Our brains are hardwired to provide positive feedback when we are accepted socially. This is an evolutionary mechanism to incentivize us to do what is in our best interest. Every time we socialize our brain releases chemicals, mostly dopamine and serotonin, to tell us we did a good job. These chemicals feel good and are the reason we keep coming back. This is called positive reinforcement, which is an exceptionally strong tool. Positive reinforcement is fantastic when it rewards good behavior, but it can cause real issues when it rewards harmful behavior. These chemicals are a large driver of addiction, and they are the drivers of our isolation as well. As weird as it sounds, our addiction to socializing is the root of our social isolation problem.


Social media defines a significant portion of the social interactions we have daily. The amount of time we spend on our phones is quite staggering and the majority is spent on social media. There are structural mechanisms purposely built within social media to produce dopamine(e.g. likes on photos, tags in pictures, new connections or followers, etc.). Our brain is interpreting these mechanisms as socialization and rewards us for doing a good job. This seems like a good thing until we look at some numbers. Depression rates among teens and young adults are at unprecedented levels. Suicide is similar. I have countless personal experiences with growing insecurities as a result of social media. How many followers do I have? Why isn’t my life as fun as that influencer’s? Am I good enough? I have seen these questions preoccupy the minds of my generation, sometimes to a devastating extent. These questions are more common and pervasive than you might think. In short, you are not alone. The loneliness as a result of these questions is seemingly assuaged when more feedback comes in. New likes, followers, and connections remind us that we actually do belong, at least for a minute. Our social interactions on social media are often completely meaningless, yet our brain is rewarding us as if they are impactful and healthy. Rarely does real social connection occur, the kind that should be rewarded by dopamine.

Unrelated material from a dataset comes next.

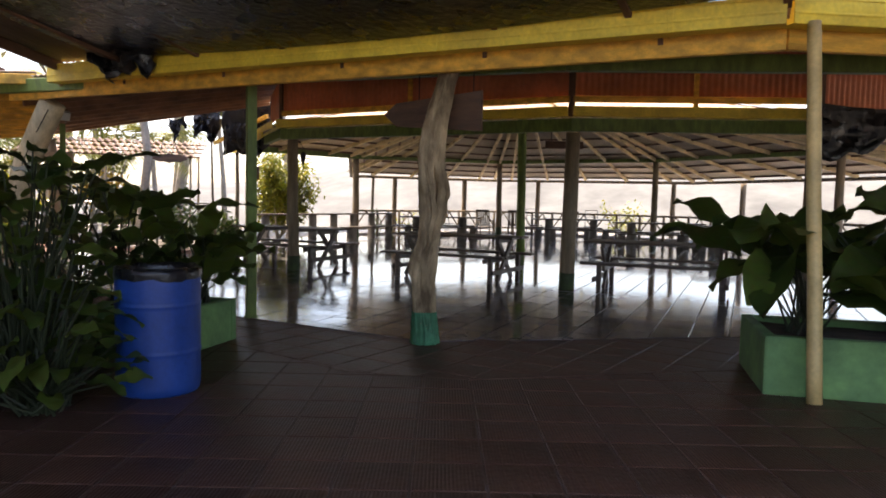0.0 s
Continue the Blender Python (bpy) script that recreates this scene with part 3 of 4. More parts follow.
# ---------------- pavilion ring: beam, gutter, red band ----------------
t = thing("ring_beam", "green timber ring beam with cream gutter round the pavilion", "beam", kind="structure")
for a, b, za, zb in ((FA, FB, 2.64, 2.64), (FB, FC, 2.64, 2.64), (FC, R4, 2.64, 2.9), (R4, R3, 2.9, 3.0), (R3, R2, 3.0, 3.02), (R2, R1, 3.02, 2.85), (R1, R0, 2.85, 2.79), (R0, FA, 2.79, 2.64)):
    near = a in (FA, FB)
    lift = 0.07 if a in (R1, R0) else 0.0
    part("green_beam", beam((a.x, a.y, za + lift), (b.x, b.y, zb + lift), 0.12, 0.20 if near else 0.13 + 2 * lift, ext=0.03), M_GREEN, t)
    if near or b == FA:
        sd = (b - a).normalized()
        nn = Vector((sd.y, -sd.x, 0)) * 0.14
        part("gutter", gutter((a.x + nn.x, a.y + nn.y, za + 0.19), (b.x + nn.x, b.y + nn.y, zb + 0.19), 0.15, 0.15), M_CREAM, t, "cream-painted sheet-metal gutter")

t = thing("clerestory_panels", "red corrugated sheet band in timber frames above the gutter", "wall panel", kind="structure")
for a, b in ((FA, FB), (FB, FC)):
    z0, z1 = 3.03, 3.90
    p0, p1 = Vector((a.x, a.y, z0)), Vector((b.x, b.y, z0))
    for k, n in ((0, 2), (1, 2)):
        q0, q1 = p0 + (p1 - p0) * k / n, p0 + (p1 - p0) * (k + 1) / n
        corrugated(q0, q1, None, M_REDZINC, "sheet", t, 0.10, 0.014, top=(q0 + Vector((0, 0, z1 - z0)), q1 + Vector((0, 0, z1 - z0))))
    sd = (b - a).normalized()
    nn = Vector((sd.y, -sd.x, 0)) * 0.06
    part("sill_board", beam(p0 + nn, p1 + nn, 0.05, 0.10), M_YELLOWWOOD, t)
    part("head_board", beam(p0 + nn + Vector((0, 0, z1 - z0)), p1 + nn + Vector((0, 0, z1 - z0)), 0.05, 0.20), M_BROWNWOOD, t)
    for k in range(3):
        q = p0 + (p1 - p0) * k / 2 + nn
        part("stud", box((0.07, 0.05, z1 - z0 + 0.3), pose(q.x, q.y, (z0 + z1) / 2 - 0.12, 0, 0, math.degrees(math.atan2(sd.y, sd.x))), 0.004), M_YELLOWWOOD if k == 1 else M_BROWNWOOD, t)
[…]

So it begs the question, so what? Even if these interactions aren’t as good as real connections, aren’t they worth something? Actually, not really. These interactions provide no substance while still filling the void of social interaction. We feel like we are getting enough of it, but deep down it is wholly unsatisfying. The lack of meaningful connection is the problem that is causing our state of loneliness. This is certainly not a new concept, but it is one that still needs addressing. So what is the proper way to address it? The proper way to address our socialization addiction is to socialize. Wait, what?


We need the positive reinforcement mechanism in our brain, that is not the issue. The issue is when this mechanism is falsely triggered. We need to focus our energy into building meaningful social connections. This means investing in friendships with those that are active in our lives: give a family member a call, check up with that friend you haven’t talked to in a while, join a new hobby group. Meaningful connections only happen when we have drive and intention. Passive likes and followers don’t carry any weight. Meaningful connection comes from intimate conversations, shared moments, and expression of feelings. True connection comes from being seen and accepted for who you are, not who you think you should be. Social media encourages us to build a façade, to only show our highlights and hide our low points. Hell, if you look at my Instagram it will show me climbing mountains, when in reality the only mountain I am facing is the pile of homework and Zoom calls I have to attend to.


I am not saying that all social media is bad and you should delete all your accounts, but I am saying that we currently rely on passive and unfulfilling interactions to satisfy our need for meaningful connection. I don’t have a blanket solution to this problem, but I do know what has worked for me. I needed to make a directed effort to maintain the relationships that were important to me. I needed to recognize the addiction loop I was in and how it was damaging my mental health. Many of you may not have this issue, but if you do then you can recognize that you are not alone. We can work to isolate ourselves from the social media feedback loops and reconnect with the feedback loops that do matter. We can drive off loneliness by isolating ourselves from the addictive mechanisms of social media and building meaningful connections with those we care about.


“In order for connection to happen, we have to allow ourselves to be seen, really seen.”